Cunningham doesn’t need to be fed the ball in the paint a la Karl Anthony Towns, Anthony Davis, or Zion Williamson. He’ll be the fulcrum of an offense that returns starting juniors Isaac Likelele and Yor Anei, as well as a cast of supporting contributors and several other highly touted freshmen incoming. The ball will be in Cade’s hands more than any other player, tasked with running the offense and forming one of the best backcourts in college basketball with Likelele.

Cunningham possesses a unique skill set that is different from the No. 1 picks we observed above. A 6’7, 215 lb. point guard with a 7’0 wingspan, Cunningham can do it all — he knocks down 3’s at a consistent clip, gets to the rim with ease, possesses elite vision and unselfishness sharing the ball, and can lock up on the defensive end as a multi-positional stopper. Jerry Mayer, the director of scouting for 247 Sports, had this to say about Cunningham.

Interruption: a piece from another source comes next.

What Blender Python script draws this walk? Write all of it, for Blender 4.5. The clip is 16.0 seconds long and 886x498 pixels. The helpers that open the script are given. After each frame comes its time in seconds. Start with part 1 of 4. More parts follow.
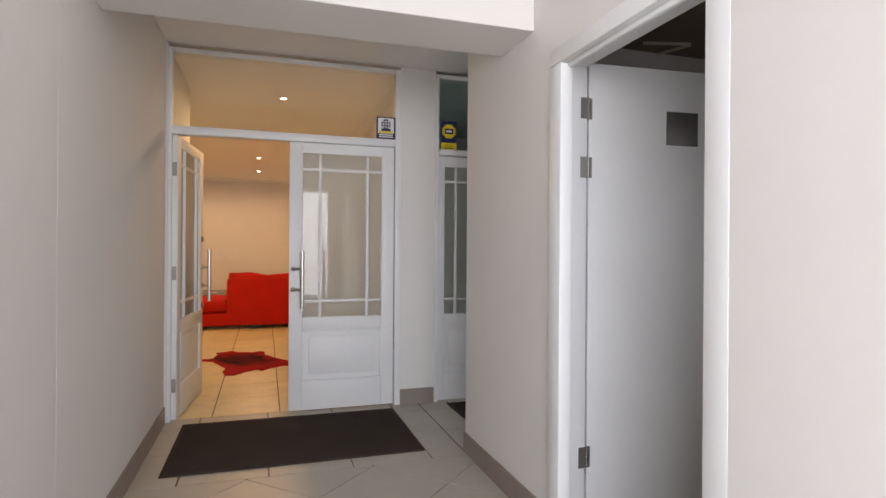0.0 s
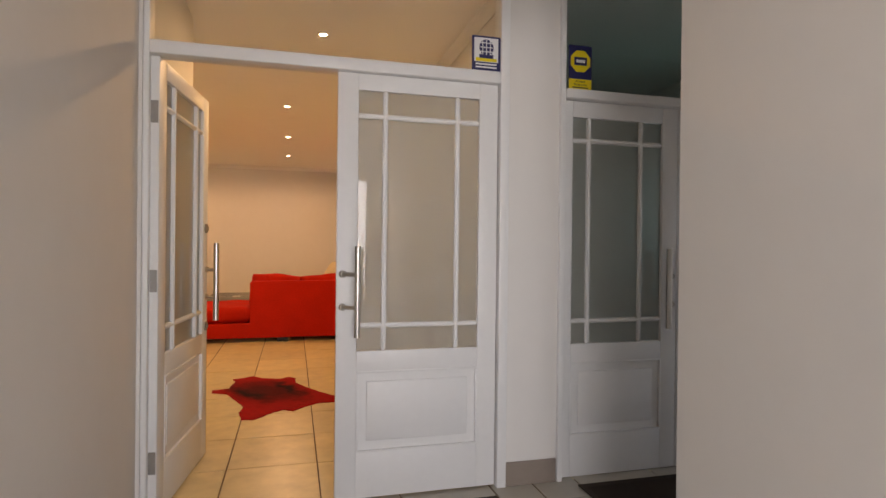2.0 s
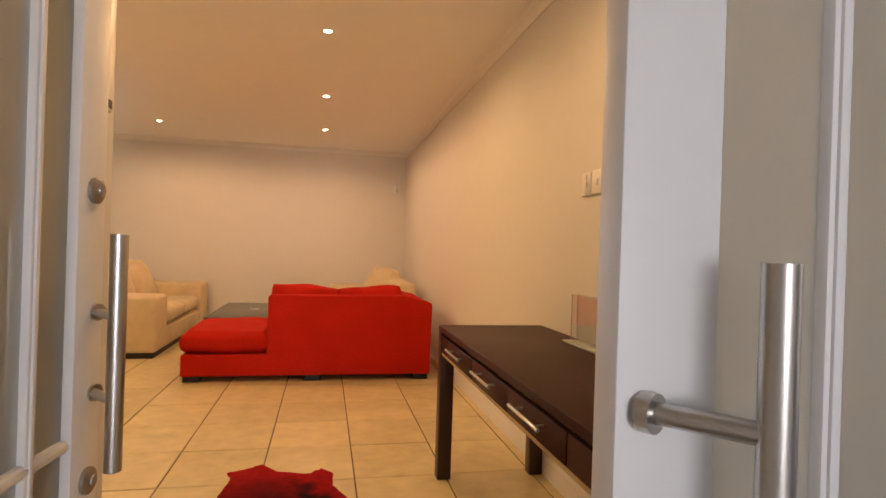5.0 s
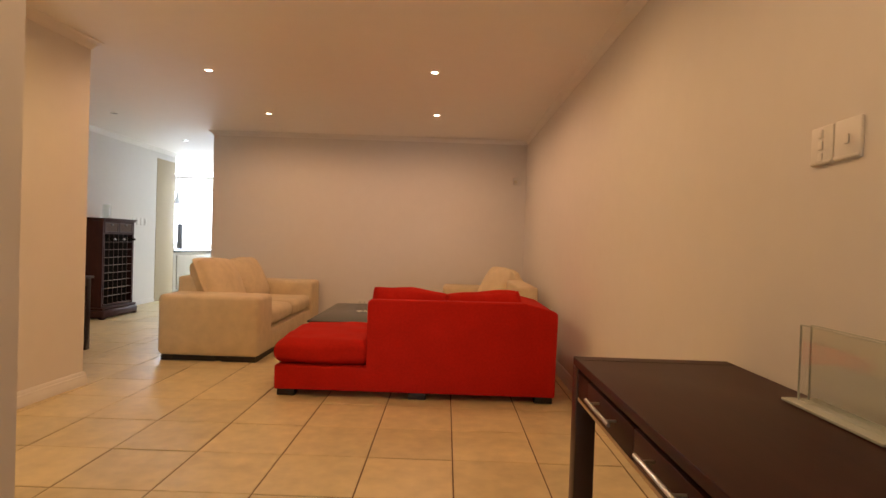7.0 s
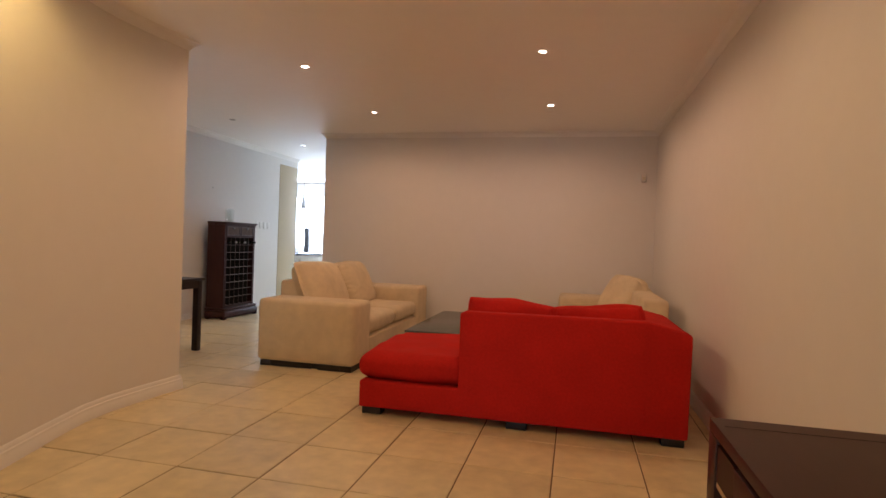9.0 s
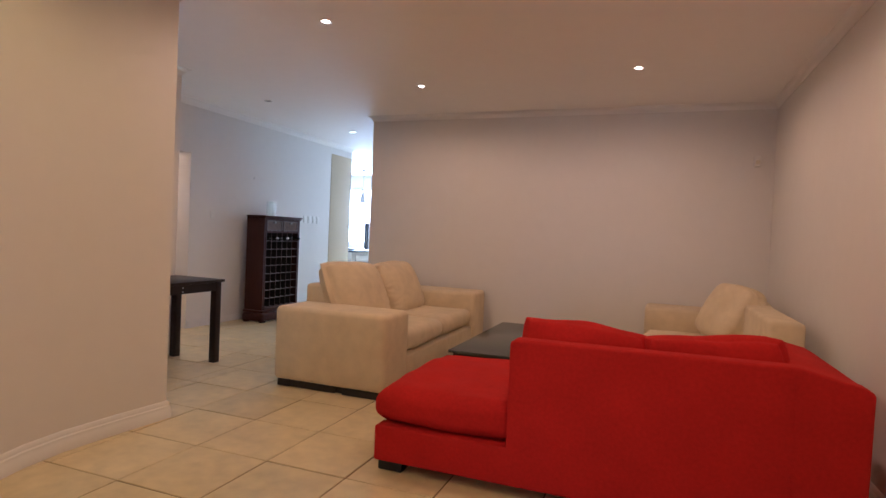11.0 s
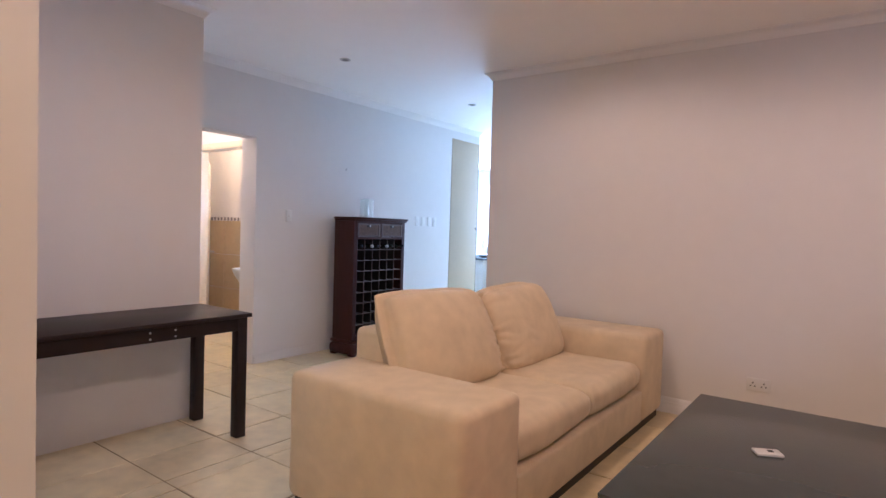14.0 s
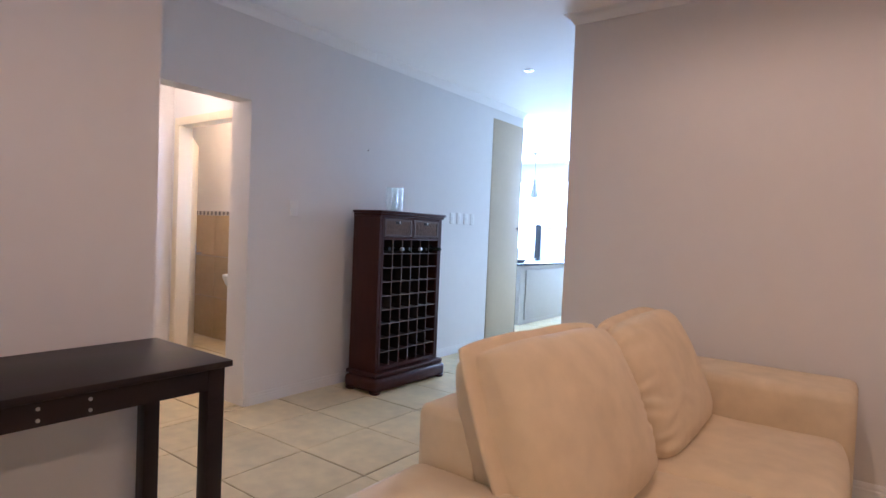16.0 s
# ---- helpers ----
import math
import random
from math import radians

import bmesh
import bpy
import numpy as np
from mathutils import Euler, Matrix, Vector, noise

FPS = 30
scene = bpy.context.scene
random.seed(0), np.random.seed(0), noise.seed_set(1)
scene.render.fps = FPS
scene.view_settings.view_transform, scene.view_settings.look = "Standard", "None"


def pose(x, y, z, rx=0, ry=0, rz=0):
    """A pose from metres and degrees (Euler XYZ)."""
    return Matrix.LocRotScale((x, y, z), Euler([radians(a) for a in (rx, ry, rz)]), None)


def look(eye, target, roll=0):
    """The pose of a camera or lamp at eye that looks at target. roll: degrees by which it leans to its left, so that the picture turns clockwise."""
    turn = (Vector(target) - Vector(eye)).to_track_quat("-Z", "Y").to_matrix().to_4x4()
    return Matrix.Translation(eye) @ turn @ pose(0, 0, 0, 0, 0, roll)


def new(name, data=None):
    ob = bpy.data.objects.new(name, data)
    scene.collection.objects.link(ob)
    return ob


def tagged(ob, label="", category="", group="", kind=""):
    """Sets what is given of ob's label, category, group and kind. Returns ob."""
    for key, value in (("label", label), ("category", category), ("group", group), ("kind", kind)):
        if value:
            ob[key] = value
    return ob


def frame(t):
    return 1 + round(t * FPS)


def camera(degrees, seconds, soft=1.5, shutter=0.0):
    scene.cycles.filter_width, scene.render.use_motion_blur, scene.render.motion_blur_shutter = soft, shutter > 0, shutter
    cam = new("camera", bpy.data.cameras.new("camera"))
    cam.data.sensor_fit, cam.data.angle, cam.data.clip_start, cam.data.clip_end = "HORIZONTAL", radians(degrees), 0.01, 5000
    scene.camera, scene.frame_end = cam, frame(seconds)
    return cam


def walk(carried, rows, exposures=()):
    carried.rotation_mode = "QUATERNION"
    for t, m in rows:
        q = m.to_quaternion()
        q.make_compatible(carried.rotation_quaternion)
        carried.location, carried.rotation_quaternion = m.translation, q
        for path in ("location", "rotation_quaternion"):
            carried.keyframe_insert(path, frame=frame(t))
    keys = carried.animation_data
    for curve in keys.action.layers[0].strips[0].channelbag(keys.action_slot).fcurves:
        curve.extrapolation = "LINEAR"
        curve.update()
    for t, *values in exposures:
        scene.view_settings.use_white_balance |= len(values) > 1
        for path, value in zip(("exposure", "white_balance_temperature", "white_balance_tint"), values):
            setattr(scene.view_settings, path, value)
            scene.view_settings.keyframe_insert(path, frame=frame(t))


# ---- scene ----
cam = camera(76.2, 16.0)
PATH = [
    (0, (1.852, -0.25, 1.275), (2.453, 1.658, 1.273), 0.4),
    (0.5, (1.849, 0.18, 1.262), (2.41, 2.099, 1.265), 0.5),
    (1, (1.828, 0.615, 1.275), (2.362, 2.543, 1.276), 0.5),
    (1.5, (1.827, 1.052, 1.25), (2.352, 2.982, 1.245), 0.7),
    (2, (1.829, 1.484, 1.246), (2.34, 3.418, 1.239), 0.6),
    (2.5, (1.811, 1.91, 1.237), (2.315, 3.845, 1.234), 0.8),
    (3, (1.793, 2.317, 1.23), (2.297, 4.253, 1.222), 0.7),
    (3.5, (1.773, 2.706, 1.231), (2.272, 4.643, 1.226), 0.9),
    (4, (1.754, 3.112, 1.226), (2.246, 5.05, 1.223), 0.9),
    (6.3, (1.866, 4.413, 1.281), (2.024, 6.407, 1.259), 2.2),
    (6.5, (1.883, 4.48, 1.278), (1.991, 6.477, 1.251), 1.9),
    (7, (1.894, 4.65, 1.257), (1.883, 6.65, 1.231), 1.9),
    (7.5, (1.9, 4.815, 1.268), (1.777, 6.811, 1.243), 1.9),
    (8, (1.919, 4.966, 1.267), (1.694, 6.954, 1.242), 1.9),
    (8.5, (1.99, 5.135, 1.273), (1.647, 7.105, 1.245), 2.0),
    (9, (2.046, 5.261, 1.259), (1.591, 7.208, 1.233), 2.1),
    (9.5, (2.069, 5.431, 1.243), (1.53, 7.357, 1.219), 2.1),
    (9.7, (2.05, 5.524, 1.245), (1.492, 7.445, 1.219), 2.3),
    (12, (1.855, 7.128, 1.31), (0.998, 8.934, 1.249), 2.2),
    (12.5, (1.776, 7.491, 1.33), (0.829, 9.252, 1.269), 2.2),
    (13, (1.625, 7.853, 1.358), (0.587, 9.562, 1.29), 2.1),
    (13.5, (1.438, 8.176, 1.331), (0.307, 9.824, 1.264), 1.9),
    (14, (1.206, 8.47, 1.33), (0.023, 10.081, 1.262), 1.8),
    (14.5, (0.911, 8.732, 1.307), (-0.292, 10.328, 1.247), 1.8),
    (15, (0.626, 8.932, 1.298), (-0.575, 10.53, 1.236), 2.0),
    (15.5, (0.337, 9.15, 1.295), (-0.863, 10.749, 1.232), 2.3),
    (16, (0.066, 9.366, 1.292), (-1.128, 10.97, 1.229), 2.4),
]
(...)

“I haven’t scouted many prospects as polished, mature, and talented as Cade Cunningham. He has that powerful, functional athleticism. It’s not going to win you a dunk contest but it is going to get you an and-one.”

So how does this translate to March success for the Cowboys? In short, it will depend (as it always does) on matchups in the tournament. But half of the teams boasting a No. 1 pick that we reviewed at least made the Sweet 16, which should give Oklahoma State some real hope that has been missing since Marcus Smart, Markel Brown and Le’Bryan Nash were in town. Keep in mind, Oklahoma State hasn’t made a Sweet 16 since 2004-2005.

By March 2021, the Cowboys won’t have won an NCAA tournament game in 12 years, since the first year of Travis Ford’s tenure in 2009. Getting back to the Big Dance and breaking that winless streak would signal tangible progress and a bright future for the #NewEra in Stillwater.